Malam harinya, lanjut Royan, giliran tiga anggota Propam datang ke rumah korban. Mereka menyebut kedatangan untuk menindaklanjuti aduan yang sudah dilayangkan ke Polda Jateng.
Pemeriksaan terhadap DRP pun dilakukan langsung di rumah untuk menyesuaikan kondisi psikologis korban yang masih anak.
"Karena korban anak, pemeriksaan dilakukan di rumah agar lebih nyaman. Propam minta kronologi lengkap dan mengisi form aduan," jelasnya.
Royan menegaskan, proses hukum tetap berlanjut meski ada permintaan damai dari pihak kepolisian.
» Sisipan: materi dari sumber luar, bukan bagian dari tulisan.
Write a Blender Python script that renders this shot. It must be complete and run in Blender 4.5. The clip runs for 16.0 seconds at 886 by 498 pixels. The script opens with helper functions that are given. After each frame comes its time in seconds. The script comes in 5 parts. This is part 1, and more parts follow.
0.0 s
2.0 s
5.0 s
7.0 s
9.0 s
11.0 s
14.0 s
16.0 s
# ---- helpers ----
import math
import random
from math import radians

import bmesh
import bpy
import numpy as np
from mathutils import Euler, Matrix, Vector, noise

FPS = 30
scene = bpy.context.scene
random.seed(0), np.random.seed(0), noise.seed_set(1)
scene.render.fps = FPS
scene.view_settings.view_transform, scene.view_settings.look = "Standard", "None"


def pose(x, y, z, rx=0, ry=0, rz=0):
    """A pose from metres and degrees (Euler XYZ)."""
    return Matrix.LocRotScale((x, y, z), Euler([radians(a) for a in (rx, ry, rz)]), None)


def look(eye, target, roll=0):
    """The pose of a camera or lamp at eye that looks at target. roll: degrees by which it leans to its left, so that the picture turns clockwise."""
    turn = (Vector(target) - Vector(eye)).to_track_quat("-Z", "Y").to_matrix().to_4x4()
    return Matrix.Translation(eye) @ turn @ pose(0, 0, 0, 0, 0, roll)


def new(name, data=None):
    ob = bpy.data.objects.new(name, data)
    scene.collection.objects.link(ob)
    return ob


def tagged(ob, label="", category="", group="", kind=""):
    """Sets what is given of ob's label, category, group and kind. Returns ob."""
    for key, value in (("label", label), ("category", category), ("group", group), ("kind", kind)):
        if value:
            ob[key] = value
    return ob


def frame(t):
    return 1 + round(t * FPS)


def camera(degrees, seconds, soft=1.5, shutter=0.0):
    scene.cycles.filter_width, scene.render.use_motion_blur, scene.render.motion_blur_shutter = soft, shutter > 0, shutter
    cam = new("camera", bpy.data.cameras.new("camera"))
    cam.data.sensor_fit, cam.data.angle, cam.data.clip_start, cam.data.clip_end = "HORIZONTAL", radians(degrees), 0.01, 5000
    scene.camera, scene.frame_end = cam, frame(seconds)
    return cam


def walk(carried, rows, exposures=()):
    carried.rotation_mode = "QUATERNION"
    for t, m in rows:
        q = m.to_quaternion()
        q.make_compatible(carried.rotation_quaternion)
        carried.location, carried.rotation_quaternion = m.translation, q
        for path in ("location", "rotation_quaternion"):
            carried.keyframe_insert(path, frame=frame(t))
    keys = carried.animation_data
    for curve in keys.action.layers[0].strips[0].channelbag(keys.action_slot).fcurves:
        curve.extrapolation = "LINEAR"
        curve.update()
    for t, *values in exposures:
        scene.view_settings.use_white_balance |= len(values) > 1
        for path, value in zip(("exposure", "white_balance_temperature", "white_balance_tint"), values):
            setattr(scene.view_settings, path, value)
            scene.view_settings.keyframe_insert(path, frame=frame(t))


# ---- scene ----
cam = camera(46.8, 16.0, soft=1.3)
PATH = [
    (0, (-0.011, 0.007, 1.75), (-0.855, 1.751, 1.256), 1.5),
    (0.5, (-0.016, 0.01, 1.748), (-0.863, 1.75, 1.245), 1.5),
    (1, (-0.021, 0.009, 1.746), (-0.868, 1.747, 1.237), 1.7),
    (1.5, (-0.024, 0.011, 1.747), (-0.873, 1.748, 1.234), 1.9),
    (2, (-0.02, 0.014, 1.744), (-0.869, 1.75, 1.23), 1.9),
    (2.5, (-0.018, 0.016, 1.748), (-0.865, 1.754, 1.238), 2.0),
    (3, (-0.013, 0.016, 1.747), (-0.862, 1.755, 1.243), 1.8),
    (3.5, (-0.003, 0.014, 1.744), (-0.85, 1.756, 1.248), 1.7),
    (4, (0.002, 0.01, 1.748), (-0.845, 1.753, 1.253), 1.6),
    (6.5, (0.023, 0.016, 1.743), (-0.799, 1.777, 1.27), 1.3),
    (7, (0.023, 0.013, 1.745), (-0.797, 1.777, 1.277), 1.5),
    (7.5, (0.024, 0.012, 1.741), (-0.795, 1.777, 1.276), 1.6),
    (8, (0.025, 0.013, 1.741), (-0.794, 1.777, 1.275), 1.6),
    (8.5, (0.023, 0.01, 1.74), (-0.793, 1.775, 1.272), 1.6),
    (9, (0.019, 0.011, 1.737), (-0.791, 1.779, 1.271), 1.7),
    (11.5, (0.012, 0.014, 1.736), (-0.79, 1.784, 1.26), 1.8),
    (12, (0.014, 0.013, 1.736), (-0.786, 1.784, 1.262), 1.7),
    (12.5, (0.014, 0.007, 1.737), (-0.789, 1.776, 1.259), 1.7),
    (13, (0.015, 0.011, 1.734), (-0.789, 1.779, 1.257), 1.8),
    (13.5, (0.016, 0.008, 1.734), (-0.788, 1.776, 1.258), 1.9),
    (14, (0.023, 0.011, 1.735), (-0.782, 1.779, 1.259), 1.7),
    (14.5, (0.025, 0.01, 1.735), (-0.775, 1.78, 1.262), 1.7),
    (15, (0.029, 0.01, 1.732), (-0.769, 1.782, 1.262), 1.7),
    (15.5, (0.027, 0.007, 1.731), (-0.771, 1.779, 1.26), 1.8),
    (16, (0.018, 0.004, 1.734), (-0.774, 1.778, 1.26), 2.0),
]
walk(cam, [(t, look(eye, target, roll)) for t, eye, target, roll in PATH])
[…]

LBH Jogja juga sudah melaporkan kasus ini ke LPSK, Komnas HAM, dan KPAI.
"Laporan tetap jalan. Kami juga sudah ke LPSK dan mereka menerima dengan baik, sekarang sedang diproses di tingkat komisioner," ungkap Royan.
Selain DRP, Royan menyebut ada setidaknya tiga anak lain yang juga menjadi korban salah tangkap dan penyiksaan di Magelang. Namun, baru keluarga DRP yang berani melapor resmi ke polisi.
"Yang sejauh ini sudah bertemu sama saya itu sudah ada empat ibu korban, tiganya itu anak di bawah umur, satu dewasa dan keempat-empatnya sama mengalami penyiksaan. Bahkan ada satu anak yang parah sekali kondisinya, sampai pelipis kiri dan kanan sobek, mungkin dipukul pakai benda tumpul," ungkapnya.
Ia menyebut, salah satu anak bahkan ada yang ditangkap di depan rumahnya hingga sempat terjadi tarik-tarikan antara ibu korban dan polisi.
"Jadi dia di depan rumah, cuma nonton, rumahnya di dekat alun-alun. Waktu kerusuhan itu orang-orang nonton, kebetulan anak ini depan rumahnya tiba-tiba sama polisi ditarik," jelasnya.
"Ada ibunya, bahkan tarik-tarikan sama ibunya. Katanya polisi sudah mau hampir pukul ibunya, terus ada tetangga yang memisahkan. Sampai sekejam itu," lanjutnya.